On 8/22/2014 2:27 PM, Sönke Ludwig wrote:
Am 22.08.2014 20:08, schrieb Walter Bright:
1. There's no mention of what will happen if it is passed malformed JSON
strings. I presume an exception is thrown. Exceptions are both slow and
consume GC memory. I suggest an alternative would be to emit an "Error"
token instead; this would be much like how the UTF decoding algorithms
emit a "replacement char" for invalid UTF sequences.
The latest version now features a LexOptions.noThrow option which causes an
error token to be emitted instead. After popping the error token, the range is
always empty.
Having a nothrow option may prevent the functions from being attributed as
"nothrow".
But in any case, to worship at the Altar Of Composability, the error token could
always be emitted, and then provide another algorithm which passes through all
non-error tokens, and throws if it sees an error token.
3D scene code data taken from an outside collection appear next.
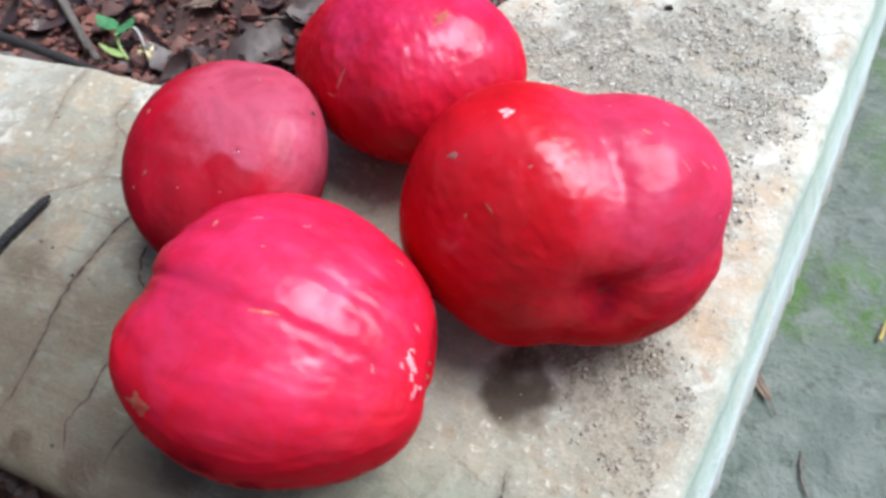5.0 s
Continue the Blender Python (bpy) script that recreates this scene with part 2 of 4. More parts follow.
    col = m.mix(m.math("MULTIPLY", white, 0.65), col, m.mix(m.step(m.noise(38, 4, 0.6, 0.5), 0.4, 0.6), (0.62, 0.66, 0.63), (0.70, 0.67, 0.58)))
    # small brown stains, and wide dark blobs painting shade on the front left
    col = m.mix(m.math("MULTIPLY", m.attr("stain_shade"), m.step(m.noise(55, 5, 0.65), 0.2, 0.6, 0.25, 0.75)), col, (0.095, 0.074, 0.050))
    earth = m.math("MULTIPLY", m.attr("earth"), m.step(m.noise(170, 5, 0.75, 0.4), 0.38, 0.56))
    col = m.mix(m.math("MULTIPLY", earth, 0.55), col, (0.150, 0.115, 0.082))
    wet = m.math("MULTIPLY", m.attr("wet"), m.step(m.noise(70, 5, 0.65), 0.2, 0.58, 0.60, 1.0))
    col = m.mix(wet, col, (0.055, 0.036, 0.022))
    dirt = m.math("MULTIPLY", m.attr("grit"), m.step(m.noise(260, 4, 0.75), 0.45, 0.62))
    col = m.mix(m.math("MULTIPLY", m.attr("grit"), 0.7), col, m.mix(m.step(m.noise(40, 5, 0.7), 0.4, 0.6), (0.27, 0.27, 0.23), (0.37, 0.33, 0.26)))
    col = m.mix(m.math("MULTIPLY", dirt, 0.55), col, (0.20, 0.185, 0.155))
    col = m.mix(m.step(fine, 0.62, 0.75, 0, 0.4), col, (0.12, 0.11, 0.09))
    low = m.bump(m.math("MULTIPLY", m.attr("grit"), m.noise(320, 4, 0.8)), 0.0025, 0.6, m.bump(flow, 0.0025, 0.5))
    low = m.bump(m.math("MULTIPLY", scratch, worn), 0.0005, 0.5, m.bump(m.math("MULTIPLY", craze, bare), 0.0012, -0.8, low))
    m.bump(fine, 0.0007, 0.5, m.bump(crust, 0.0014, 0.6, m.bump(blot, 0.0018, 0.6, low)))
    return m.set(Base_Color=col, Roughness=m.step(wet, 0, 1, 0.72, 0.5))


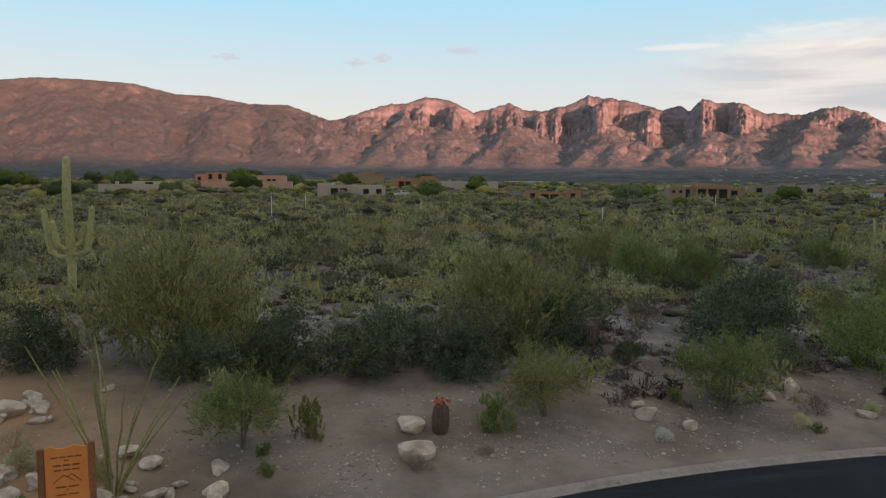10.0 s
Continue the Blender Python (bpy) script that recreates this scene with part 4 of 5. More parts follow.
def ocotillo(x, y, w, h, canes, seed, label):
    r = R(seed)
    root = new("ocotillo")
    for i in range(canes):
        a = i * 2.4 + r.uniform(-.3, .3)
        sp = w * .5 * r.uniform(.25, 1.0)
        top = h * r.uniform(.5, 1.0)
        path = [(math.cos(a) * (.05 + sp * u ** 1.25) + .03 * r.normal() * u, math.sin(a) * (.05 + sp * u ** 1.25) + .03 * r.normal() * u, top * u - .05) for u in (0, .2, .4, .6, .8, 1)]
        mesh_object("cane", *tube_arrays(path, [c * (1 if h > 2.2 else .6) for c in (.02, .02, .019, .018, .016, .009)], 5), M_OCOTILLO, root)
    root.location = (x, y, ground_z(x, y))
    PLACED.append((x, y, .5))
    return tagged(root, label, "ocotillo", "ocotillos")


for i, (x, y, w, h, c) in enumerate([(12.9, 40.9, 2.7, 3.4, 14), (-4.5, 45.4, .9, 2.1, 10), (3.2, 45.2, 1.3, 1.95, 11), (-8.5, 54.5, 1.1, 2.0, 9), (81.0, 63.6, 1.7, 2.3, 26), (84.4, 55.6, 1.4, 1.6, 22), (60.2, 55.2, 1.1, 1.4, 24), (73.7, 54.3, 2.2, 1.9, 30), (60.5, 56.4, 1.2, 1.2, 14), (34.1, 69.7, 2.2, 2.2, 12), (78.5, 53.6, 1.0, 1.2, 14)]):
    ocotillo(x, y, w, h, c, 200 + i, "ocotillo with a fan of thin upright canes")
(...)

2. The escape sequenced strings presumably consume GC memory. This will
be a problem for high performance code. I suggest either leaving them
undecoded in the token stream, and letting higher level code decide what
to do about them, or provide a hook that the user can override with his
own allocation scheme.
The problem is that it really depends on the use case and on the type of input
stream which approach is more efficient (storing the escaped version of a string
might require *two* allocations if the input range cannot be sliced and if the
decoded string is then requested by the parser). My current idea therefore is to
simply make this configurable, too.
Enabling the use of custom allocators should be easily possible as an add-on
functionality later on. At least my suggestion would be to wait with this until
we have a finished std.allocator module.
I'm worried that std.allocator is stalled and we'll be digging ourselves deeper
into needing to revise things later to remove GC usage. I'd really like to find
a way to abstract the allocation away from the algorithm.